Fortunately, Tom Cronin, a University of Maryland marine biologist, heard about the camera. He studies how ocean animals communicate with polarized light. "We've been looking for a technology like this for decades," Cronin told Gruev.

After slapping the prototype into an underwater casing and bringing it to Cronin's lab, the two decided to collaborate. Cronin recruited an undergraduate for the summer to design a water-proof casing that would dissipate heat from the CMOS and have room for lots of data. Then Gruev and Cronin took off for Australia to test the results.

The prototype was not a very good camera, Gruev recalled. "It couldn't change its focus or exposure time,” he said. “We wound up with 30 hours of blurry photographs and two minutes of really good stuff."

But the trip did introduce Gruev to mantis shrimp.

We may eat them for cocktails, but in the ocean mantis shrimp are fearsome predators who use polarized light to track prey and communicate with one another.

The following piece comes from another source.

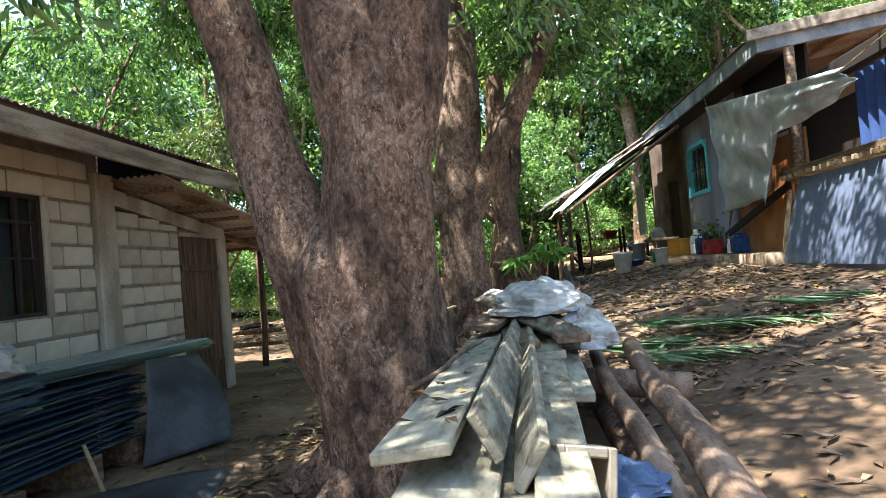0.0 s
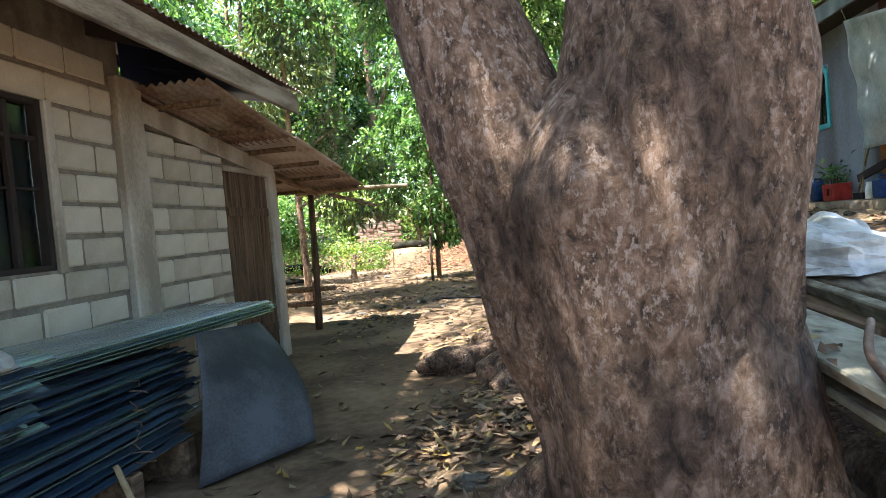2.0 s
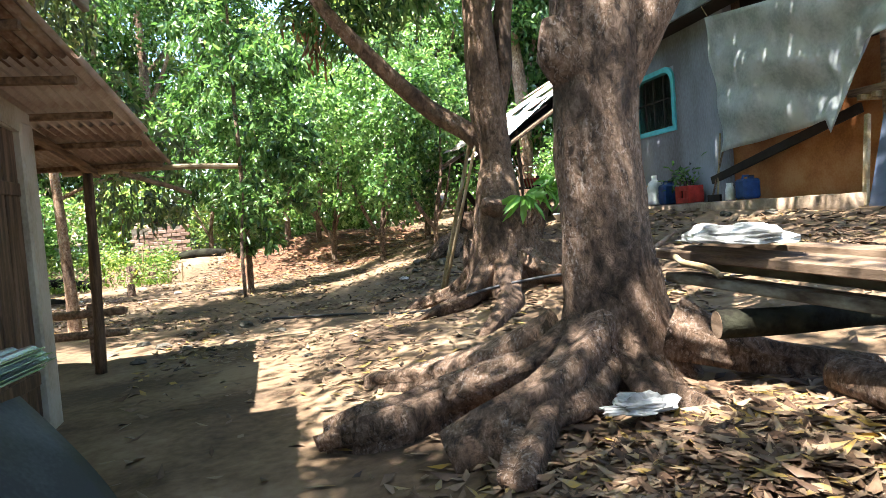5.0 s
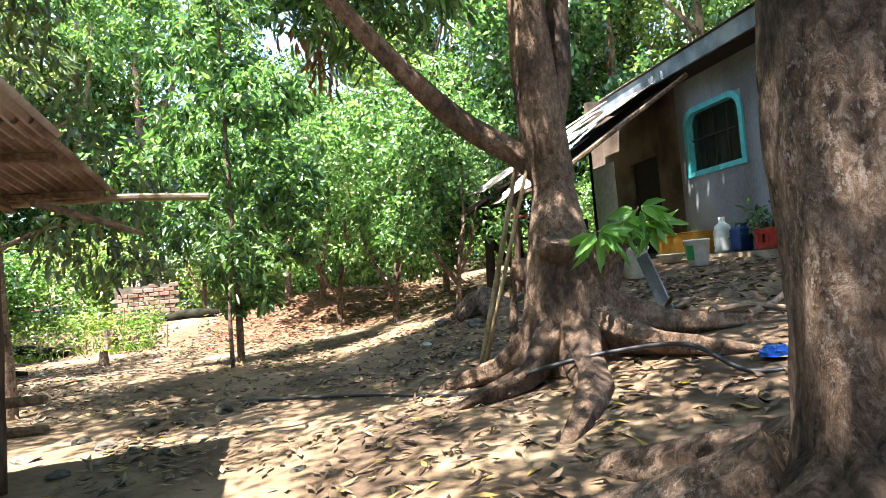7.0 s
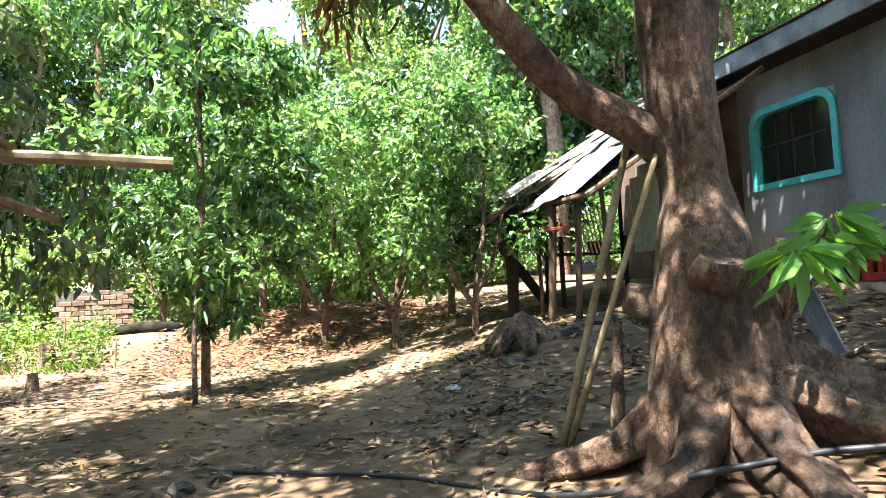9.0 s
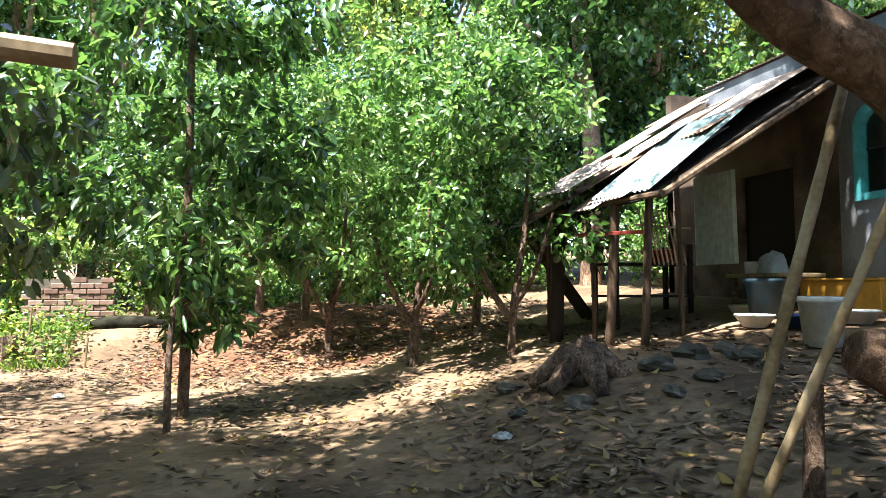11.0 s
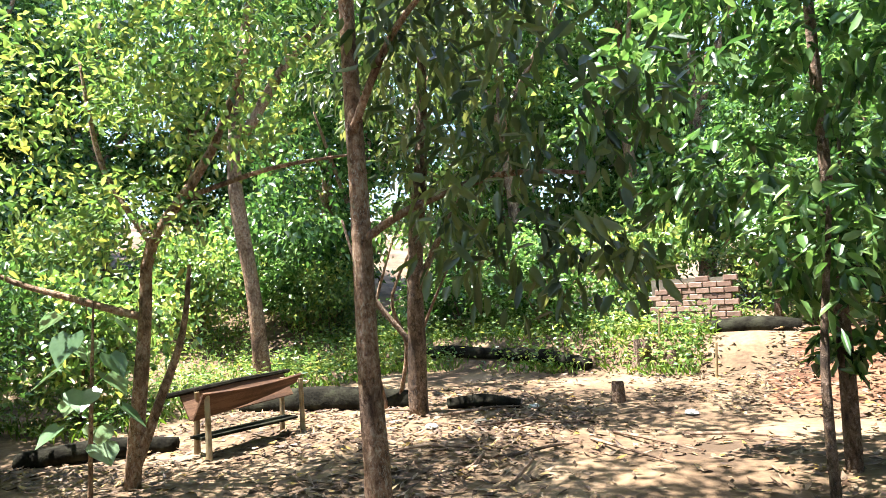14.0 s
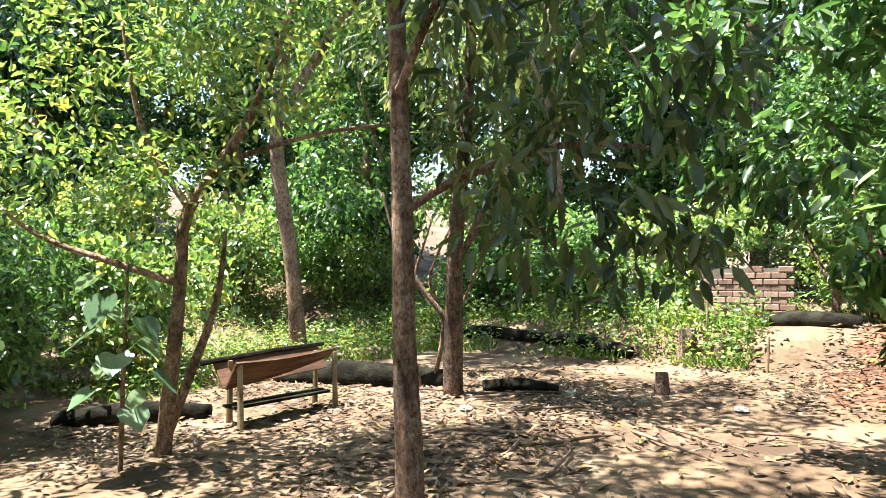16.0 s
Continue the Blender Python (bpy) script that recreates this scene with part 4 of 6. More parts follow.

Males, for example, have certain patterns that show only with circularly polarized filters. Those patterns alert males when they enter another male's territory, which can lead to vicious fights.

"From mantis shrimp, I learned some clever tricks that nature implemented," Gruev said.

To start, the eyes of mantis shrimp detect six types of polarization: horizontal, vertical, and two types each of diagonal and spiral.

They have 16 color receptors, 15 more than humans, stacked atop one another. Shorter wavelength receptors go on top and longer wavelengths, which penetrate tissue better, on the bottom. This enables them to accurately differentiate shades of color.

Shrimp eyes also adjust to light intensity. With a typical camera, bright sunlight will often bleach out details that are not in direct sunlight. Parts of the shrimp’s retina exposed to bright light transmit fewer signals, while those looking at dark areas share information from neighboring receptors to resolve details. This enables them to see details even in bright light.

Gruev's new camera copies these traits. The chip uses nanowires to produce four types of polarization (horizontal, vertical, and two diagonals). It also stacks three layers of color-sensitive receptors on top of one another for extra sensitivity.

Unlike conventional cameras, each pixel can attenuate its signal if the light is too bright. This enables the other pixels to resolve details in poorly lit areas. The result is a camera that is 1 million times more sensitive across all light intensities, and that can see details in shadows even in bright sunlight.

Gruev believes those CMOS cameras will eventually outperform conventional cameras used for collision avoidance on cars, especially in fog and low-light conditions. In medicine, their greater sensitivity might help detect small cancers in the body.

"There is plenty of room for all of this technology to find a home," he said.